What really drags the movie down, though, is the pacing of the story. The producers seemed to think that they should play up the mystery of what's going on -- could Marie be crazy or is she really seeing and hearing the paranormal? The problem is that this is a Howling movie so, obviously, there are going to be werewolves in the film. Because it's low-budget we don't see them for most of the movie, but we all know they're coming sooner or later. This is not a franchise that will pull something daring like She-Wolf of London and have a werewolf movie with no werewolves in it, so the "mystery" at the heart of the film just falls flat.

I will say that I didn't hate everyone in the movie. Romy Windsor (as Marie) does a respectable job with her material although her emotional acting range doesn't have enough highs (and lows) to really pull off the mental breakdown her character should be going through. She seems pretty stable which, once again, lessens the impact of the "mystery". If we bought that she was actually crazy, maybe we'd actually start to doubt the intentions of the werewolf movie. Sadly, she's also the best actor in the movie. Worst is her character's husband, Richard, played by Michael T. Weiss. Weiss pretty much had one mode, smarmy, and the rest of the time he's little more than an agro-mullet roaming around on screen. It's an issue because he has almost as much screen time as Marie and you never once like him.

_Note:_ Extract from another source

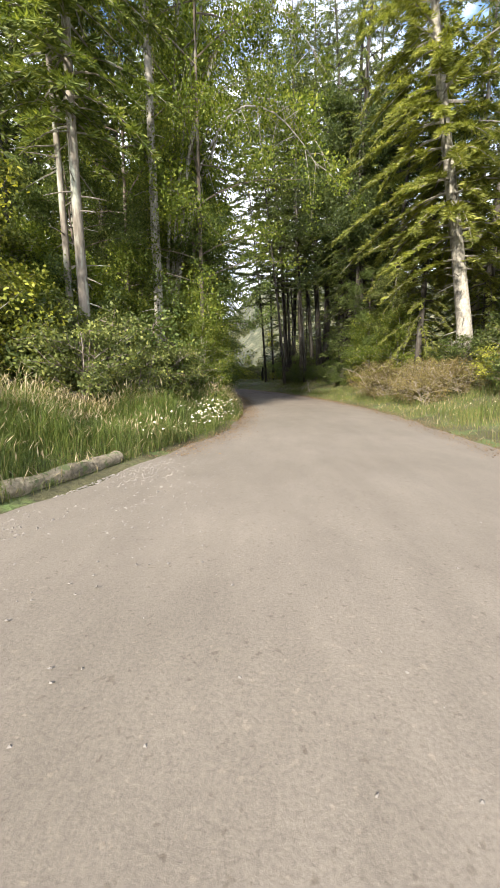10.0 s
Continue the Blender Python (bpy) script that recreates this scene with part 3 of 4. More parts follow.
def arching_tree(x, y, ends):
    """A leaning alder whose long bare limbs arch over the road."""
    t = new("arching_alder")
    base = np.array([x, y, float(ground_z(x, y))])
    t.location = base
    for k, (ex, ey, ez, top) in enumerate(ends):
        s = np.linspace(0, 1, 16)[:, None]
        e = np.array([ex, ey, ez]) - base
        mid = np.array([e[0] * 0.25, e[1] * 0.3, top])
        c = 2 * s * (1 - s) * mid + s ** 2 * e
        c[1:-1] += rng.normal(0, 0.05, (14, 3))
        part("trunk" if k == 0 else "limb", mesh_of("limb", *tube(c, np.linspace(0.13 if k == 0 else 0.09, 0.015, 16), 7), "bark_pale", smooth=True), t)
        twigs, ends2 = [], []
        for j in range(34):
            u = rng.uniform(0.35, 1.0)
            o = np.array([np.interp(u, s[:, 0], c[:, q]) for q in range(3)])
            d = unit(rng.normal(0, 1, 3) + np.array([0.3, 0, -0.3])) * rng.uniform(0.6, 2.8)
            q = o + d * np.linspace(0, 1, 4)[:, None] - np.array([0, 0, 0.5]) * np.linspace(0, 1, 4)[:, None] ** 2
            twigs.append(tube(q, [0.018, 0.012, 0.008, 0.004], 4))
            ends2 += [q[2], q[3]]
        part("crown", with_wood("crown", twigs, [leaf_cloud(np.array(ends2), 0.5, 3600, 0.13)], "bark_pale", "leaves_olive"), t)
    tagged(t, "leaning alder with pale limbs arching over the road", "tree", "leafy trees")


arching_tree(-0.6, 32.8, [(7.0, 33.4, 15.6, 24.0), (6.8, 32.2, 10.8, 19.0), (5.6, 34.6, 20.5, 27.0), (3.6, 33.6, 24.5, 29.0), (8.0, 35.5, 12.4, 21.0), (5.4, 36.5, 17.0, 24.0)])

# the forest on both sides, closing the view
spots = spots_taken


def free(x, y, gap):
    if any((x - a) ** 2 + (y - b) ** 2 < gap * gap for a, b in spots):
        return False
    spots.append((x, y))
    return True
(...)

We do eventually get to see some werewolves, and, for this franchise, the creature effects really aren't bad. We don't get anything crazy like the marsupial lycanthropes from the third flick, but the creatures are respectable looking and at least they aren't laugh-out-loud bad (although maybe that would have helped matters). it would have been nice to see more of these monsters, but once they show up the movie takes a strong turn towards the scares-and-gore. It's a nice turn at the end, but it comes after nearly and hour and a half of boring plot and mullet posturing, so their impact is definately lessened.

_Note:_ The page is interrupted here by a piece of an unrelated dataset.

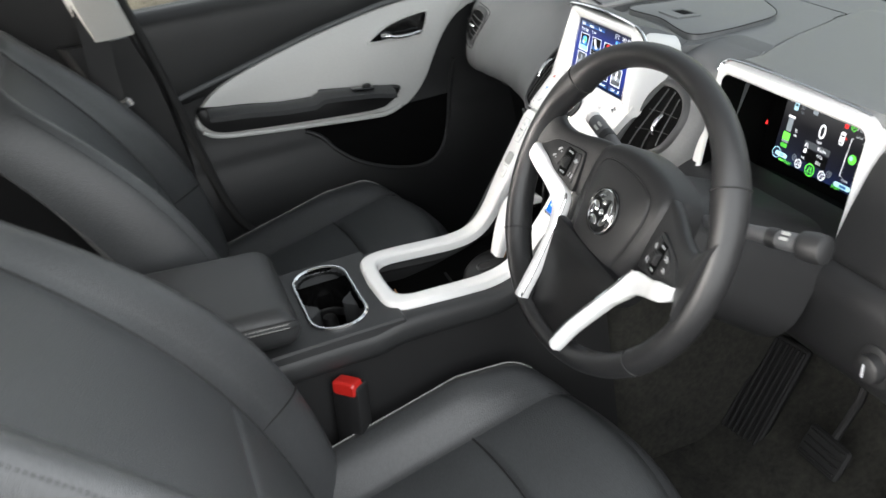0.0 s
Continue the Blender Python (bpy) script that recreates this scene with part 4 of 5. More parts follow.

And yet, for all it's flaws, this is almost a decent movie (not good, just decent). It's nearly watchable, it doesn't get mired in weird subplots or strange flights of fancy, and the werewolf effects work when shown. A little editing of the footage, and another rewrite of the script, could have really punched this movie up. I still can't recommend this film but I could see how some people might actually half-way maybe enjoy it. It's bad, but only mildly so.